#### SUPPLIED DATA

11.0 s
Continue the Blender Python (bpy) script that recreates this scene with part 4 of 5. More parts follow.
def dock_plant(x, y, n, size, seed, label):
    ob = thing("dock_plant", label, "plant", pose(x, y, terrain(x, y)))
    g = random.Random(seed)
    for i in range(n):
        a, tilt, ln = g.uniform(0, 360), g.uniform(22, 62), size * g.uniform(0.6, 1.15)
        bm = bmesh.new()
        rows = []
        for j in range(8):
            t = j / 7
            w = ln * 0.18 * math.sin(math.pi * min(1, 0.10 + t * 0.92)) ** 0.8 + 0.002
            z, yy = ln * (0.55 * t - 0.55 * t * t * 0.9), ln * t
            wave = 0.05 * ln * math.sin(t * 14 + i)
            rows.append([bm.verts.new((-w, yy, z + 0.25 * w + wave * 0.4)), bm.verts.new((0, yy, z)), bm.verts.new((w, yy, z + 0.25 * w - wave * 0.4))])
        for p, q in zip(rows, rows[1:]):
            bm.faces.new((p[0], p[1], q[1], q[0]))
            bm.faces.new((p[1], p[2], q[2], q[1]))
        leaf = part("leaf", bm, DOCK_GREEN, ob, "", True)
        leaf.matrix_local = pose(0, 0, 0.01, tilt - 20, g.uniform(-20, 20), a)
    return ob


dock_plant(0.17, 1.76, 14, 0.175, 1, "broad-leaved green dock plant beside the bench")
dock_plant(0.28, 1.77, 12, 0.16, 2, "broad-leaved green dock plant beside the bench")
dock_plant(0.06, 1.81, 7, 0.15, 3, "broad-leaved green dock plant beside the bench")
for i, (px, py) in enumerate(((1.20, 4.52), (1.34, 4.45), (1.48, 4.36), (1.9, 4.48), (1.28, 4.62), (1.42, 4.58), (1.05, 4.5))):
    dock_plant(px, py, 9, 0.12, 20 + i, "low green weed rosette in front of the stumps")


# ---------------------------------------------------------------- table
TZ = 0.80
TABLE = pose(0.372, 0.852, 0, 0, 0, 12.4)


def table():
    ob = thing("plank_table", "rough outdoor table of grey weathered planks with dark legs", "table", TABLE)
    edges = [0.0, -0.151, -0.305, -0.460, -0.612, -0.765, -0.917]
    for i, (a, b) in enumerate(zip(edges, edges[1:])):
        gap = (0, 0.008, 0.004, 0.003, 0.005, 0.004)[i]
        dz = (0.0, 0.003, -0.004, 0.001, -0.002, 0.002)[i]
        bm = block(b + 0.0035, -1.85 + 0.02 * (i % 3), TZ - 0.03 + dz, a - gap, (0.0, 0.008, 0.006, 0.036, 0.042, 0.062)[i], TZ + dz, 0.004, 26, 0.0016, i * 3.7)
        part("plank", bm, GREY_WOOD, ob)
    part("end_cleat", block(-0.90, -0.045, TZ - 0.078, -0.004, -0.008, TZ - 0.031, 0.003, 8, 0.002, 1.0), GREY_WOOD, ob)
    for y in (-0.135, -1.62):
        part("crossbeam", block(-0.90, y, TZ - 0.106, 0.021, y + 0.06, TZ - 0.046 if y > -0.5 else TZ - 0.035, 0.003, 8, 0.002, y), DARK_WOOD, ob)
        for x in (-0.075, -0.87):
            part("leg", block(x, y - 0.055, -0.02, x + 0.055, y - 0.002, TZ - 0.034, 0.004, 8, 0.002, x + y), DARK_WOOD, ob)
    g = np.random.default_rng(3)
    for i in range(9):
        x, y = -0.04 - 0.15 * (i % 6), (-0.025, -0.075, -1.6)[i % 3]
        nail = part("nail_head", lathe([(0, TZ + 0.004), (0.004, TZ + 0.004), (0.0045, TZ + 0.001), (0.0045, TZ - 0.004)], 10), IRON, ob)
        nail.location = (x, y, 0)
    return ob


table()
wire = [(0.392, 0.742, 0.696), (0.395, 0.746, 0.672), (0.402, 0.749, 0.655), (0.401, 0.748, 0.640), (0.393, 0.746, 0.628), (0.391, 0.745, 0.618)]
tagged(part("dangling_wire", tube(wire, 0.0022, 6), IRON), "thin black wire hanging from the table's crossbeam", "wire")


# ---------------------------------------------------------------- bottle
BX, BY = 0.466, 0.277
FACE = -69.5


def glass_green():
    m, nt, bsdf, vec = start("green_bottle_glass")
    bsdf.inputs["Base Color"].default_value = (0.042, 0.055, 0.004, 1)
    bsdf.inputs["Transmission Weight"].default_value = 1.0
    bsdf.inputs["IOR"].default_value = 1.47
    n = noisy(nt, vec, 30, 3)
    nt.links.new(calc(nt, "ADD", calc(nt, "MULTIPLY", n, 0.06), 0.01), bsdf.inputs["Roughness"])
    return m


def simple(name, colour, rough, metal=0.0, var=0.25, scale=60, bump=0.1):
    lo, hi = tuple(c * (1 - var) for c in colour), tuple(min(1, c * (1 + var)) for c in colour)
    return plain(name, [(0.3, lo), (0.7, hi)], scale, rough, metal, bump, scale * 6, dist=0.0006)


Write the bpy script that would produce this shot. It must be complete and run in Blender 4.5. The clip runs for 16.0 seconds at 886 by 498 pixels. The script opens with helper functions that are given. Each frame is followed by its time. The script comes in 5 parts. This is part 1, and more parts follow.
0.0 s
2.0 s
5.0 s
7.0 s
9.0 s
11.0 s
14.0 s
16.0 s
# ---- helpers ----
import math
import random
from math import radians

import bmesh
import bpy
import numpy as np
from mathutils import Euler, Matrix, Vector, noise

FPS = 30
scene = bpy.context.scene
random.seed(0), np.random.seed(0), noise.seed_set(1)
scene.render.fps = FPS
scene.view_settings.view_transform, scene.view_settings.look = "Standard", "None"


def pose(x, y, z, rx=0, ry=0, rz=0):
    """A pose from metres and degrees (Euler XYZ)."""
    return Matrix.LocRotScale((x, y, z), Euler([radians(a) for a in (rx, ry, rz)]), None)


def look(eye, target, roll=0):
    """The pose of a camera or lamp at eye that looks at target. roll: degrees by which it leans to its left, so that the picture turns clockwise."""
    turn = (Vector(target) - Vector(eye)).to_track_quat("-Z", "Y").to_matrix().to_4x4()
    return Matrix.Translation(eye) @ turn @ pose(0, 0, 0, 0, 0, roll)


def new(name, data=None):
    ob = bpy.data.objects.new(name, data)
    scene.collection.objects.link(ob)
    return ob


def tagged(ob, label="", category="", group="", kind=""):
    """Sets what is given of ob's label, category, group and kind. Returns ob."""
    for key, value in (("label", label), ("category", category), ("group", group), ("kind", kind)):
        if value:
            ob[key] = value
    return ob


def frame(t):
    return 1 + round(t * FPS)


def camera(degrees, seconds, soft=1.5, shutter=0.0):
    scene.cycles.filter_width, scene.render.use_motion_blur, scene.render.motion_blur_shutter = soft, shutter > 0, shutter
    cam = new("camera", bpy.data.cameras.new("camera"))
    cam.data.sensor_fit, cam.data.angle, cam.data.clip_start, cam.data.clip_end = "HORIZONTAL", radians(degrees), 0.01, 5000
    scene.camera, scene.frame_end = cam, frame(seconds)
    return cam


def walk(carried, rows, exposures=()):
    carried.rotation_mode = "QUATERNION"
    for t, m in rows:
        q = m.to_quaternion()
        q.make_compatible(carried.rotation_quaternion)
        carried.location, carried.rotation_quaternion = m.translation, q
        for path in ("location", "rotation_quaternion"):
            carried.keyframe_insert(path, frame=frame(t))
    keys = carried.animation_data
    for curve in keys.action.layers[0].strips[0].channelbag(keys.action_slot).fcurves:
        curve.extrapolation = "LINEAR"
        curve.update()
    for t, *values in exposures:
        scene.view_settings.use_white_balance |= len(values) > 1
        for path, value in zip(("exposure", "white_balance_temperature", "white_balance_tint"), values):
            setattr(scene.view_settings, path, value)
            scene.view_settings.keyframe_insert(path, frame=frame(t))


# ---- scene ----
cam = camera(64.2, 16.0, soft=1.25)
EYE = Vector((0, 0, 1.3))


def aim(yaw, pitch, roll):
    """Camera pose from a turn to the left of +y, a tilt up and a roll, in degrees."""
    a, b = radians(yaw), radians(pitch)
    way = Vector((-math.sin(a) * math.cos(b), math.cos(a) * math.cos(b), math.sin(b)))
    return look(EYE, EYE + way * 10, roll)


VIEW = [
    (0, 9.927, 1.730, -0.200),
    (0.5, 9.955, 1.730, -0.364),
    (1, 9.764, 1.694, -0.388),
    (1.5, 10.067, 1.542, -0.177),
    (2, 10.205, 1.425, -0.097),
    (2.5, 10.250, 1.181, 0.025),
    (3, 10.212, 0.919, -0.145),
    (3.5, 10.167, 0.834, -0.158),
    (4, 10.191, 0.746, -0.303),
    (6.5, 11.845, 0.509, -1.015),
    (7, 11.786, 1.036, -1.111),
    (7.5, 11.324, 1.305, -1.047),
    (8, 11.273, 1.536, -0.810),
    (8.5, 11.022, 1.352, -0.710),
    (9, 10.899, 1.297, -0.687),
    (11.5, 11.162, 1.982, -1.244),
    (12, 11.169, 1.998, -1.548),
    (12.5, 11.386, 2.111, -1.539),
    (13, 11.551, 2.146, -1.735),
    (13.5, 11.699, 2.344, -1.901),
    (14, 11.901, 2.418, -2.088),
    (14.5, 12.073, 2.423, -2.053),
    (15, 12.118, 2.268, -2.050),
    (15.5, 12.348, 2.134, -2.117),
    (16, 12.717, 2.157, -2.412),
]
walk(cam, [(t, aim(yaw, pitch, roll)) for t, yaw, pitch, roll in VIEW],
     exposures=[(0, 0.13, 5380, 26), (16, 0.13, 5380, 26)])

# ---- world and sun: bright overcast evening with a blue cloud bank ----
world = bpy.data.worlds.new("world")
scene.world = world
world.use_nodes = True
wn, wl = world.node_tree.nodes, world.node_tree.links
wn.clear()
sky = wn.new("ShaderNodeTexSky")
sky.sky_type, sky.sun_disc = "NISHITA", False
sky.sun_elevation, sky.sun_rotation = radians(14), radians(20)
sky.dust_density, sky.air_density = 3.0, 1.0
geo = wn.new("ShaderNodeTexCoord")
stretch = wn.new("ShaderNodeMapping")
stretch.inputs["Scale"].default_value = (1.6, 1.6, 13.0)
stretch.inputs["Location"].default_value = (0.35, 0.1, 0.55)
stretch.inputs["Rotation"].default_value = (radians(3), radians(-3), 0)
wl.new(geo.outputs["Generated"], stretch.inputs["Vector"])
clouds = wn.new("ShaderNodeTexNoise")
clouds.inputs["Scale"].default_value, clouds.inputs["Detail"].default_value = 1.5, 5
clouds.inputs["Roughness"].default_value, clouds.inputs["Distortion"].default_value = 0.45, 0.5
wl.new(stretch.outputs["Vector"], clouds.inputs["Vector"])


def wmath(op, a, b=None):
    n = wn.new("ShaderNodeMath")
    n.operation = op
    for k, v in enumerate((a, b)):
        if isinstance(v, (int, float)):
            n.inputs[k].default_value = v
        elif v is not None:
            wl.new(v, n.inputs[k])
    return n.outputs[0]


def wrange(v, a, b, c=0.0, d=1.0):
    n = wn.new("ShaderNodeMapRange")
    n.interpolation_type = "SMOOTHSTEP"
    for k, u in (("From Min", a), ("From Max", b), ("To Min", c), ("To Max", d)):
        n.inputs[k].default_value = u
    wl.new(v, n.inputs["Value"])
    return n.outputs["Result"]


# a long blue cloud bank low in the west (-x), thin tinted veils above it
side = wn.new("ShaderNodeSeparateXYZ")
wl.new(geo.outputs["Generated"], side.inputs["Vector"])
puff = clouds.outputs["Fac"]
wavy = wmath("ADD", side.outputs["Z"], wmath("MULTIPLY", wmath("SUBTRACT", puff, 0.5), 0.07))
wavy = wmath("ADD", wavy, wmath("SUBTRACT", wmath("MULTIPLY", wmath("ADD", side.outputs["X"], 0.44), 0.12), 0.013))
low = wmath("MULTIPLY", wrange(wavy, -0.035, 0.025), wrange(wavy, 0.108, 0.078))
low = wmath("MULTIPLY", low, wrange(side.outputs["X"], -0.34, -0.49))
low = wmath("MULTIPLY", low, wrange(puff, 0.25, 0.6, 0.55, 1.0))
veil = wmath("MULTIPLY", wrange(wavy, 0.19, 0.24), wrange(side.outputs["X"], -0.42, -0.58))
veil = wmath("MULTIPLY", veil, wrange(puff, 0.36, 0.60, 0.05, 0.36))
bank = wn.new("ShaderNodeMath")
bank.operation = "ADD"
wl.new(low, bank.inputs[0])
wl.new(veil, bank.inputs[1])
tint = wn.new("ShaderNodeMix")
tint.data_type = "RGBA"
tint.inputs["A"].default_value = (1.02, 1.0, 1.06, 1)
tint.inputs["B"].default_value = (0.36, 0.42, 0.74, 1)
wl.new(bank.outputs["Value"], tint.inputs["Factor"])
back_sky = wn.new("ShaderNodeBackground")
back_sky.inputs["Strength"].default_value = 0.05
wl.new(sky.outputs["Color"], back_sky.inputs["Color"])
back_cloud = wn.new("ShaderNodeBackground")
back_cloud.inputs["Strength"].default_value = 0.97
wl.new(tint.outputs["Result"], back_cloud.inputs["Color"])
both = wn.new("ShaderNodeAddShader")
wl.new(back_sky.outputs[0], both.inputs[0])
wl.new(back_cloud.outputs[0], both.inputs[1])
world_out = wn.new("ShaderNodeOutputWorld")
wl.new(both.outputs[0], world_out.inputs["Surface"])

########

PROBLEM TO WORK ON -> Out of the data above, set down the lines from the one with "pose from metres" to the one with "for path, value", both included, exactly as written and with no additions.

REPLY ->
    """A pose from metres and degrees (Euler XYZ)."""
    return Matrix.LocRotScale((x, y, z), Euler([radians(a) for a in (rx, ry, rz)]), None)


def look(eye, target, roll=0):
    """The pose of a camera or lamp at eye that looks at target. roll: degrees by which it leans to its left, so that the picture turns clockwise."""
    turn = (Vector(target) - Vector(eye)).to_track_quat("-Z", "Y").to_matrix().to_4x4()
    return Matrix.Translation(eye) @ turn @ pose(0, 0, 0, 0, 0, roll)


def new(name, data=None):
    ob = bpy.data.objects.new(name, data)
    scene.collection.objects.link(ob)
    return ob


def tagged(ob, label="", category="", group="", kind=""):
    """Sets what is given of ob's label, category, group and kind. Returns ob."""
    for key, value in (("label", label), ("category", category), ("group", group), ("kind", kind)):
        if value:
            ob[key] = value
    return ob


def frame(t):
    return 1 + round(t * FPS)


def camera(degrees, seconds, soft=1.5, shutter=0.0):
    scene.cycles.filter_width, scene.render.use_motion_blur, scene.render.motion_blur_shutter = soft, shutter > 0, shutter
    cam = new("camera", bpy.data.cameras.new("camera"))
    cam.data.sensor_fit, cam.data.angle, cam.data.clip_start, cam.data.clip_end = "HORIZONTAL", radians(degrees), 0.01, 5000
    scene.camera, scene.frame_end = cam, frame(seconds)
    return cam


def walk(carried, rows, exposures=()):
    carried.rotation_mode = "QUATERNION"
    for t, m in rows:
        q = m.to_quaternion()
        q.make_compatible(carried.rotation_quaternion)
        carried.location, carried.rotation_quaternion = m.translation, q
        for path in ("location", "rotation_quaternion"):
            carried.keyframe_insert(path, frame=frame(t))
    keys = carried.animation_data
    for curve in keys.action.layers[0].strips[0].channelbag(keys.action_slot).fcurves:
        curve.extrapolation = "LINEAR"
        curve.update()
    for t, *values in exposures:
        scene.view_settings.use_white_balance |= len(values) > 1
        for path, value in zip(("exposure", "white_balance_temperature", "white_balance_tint"), values):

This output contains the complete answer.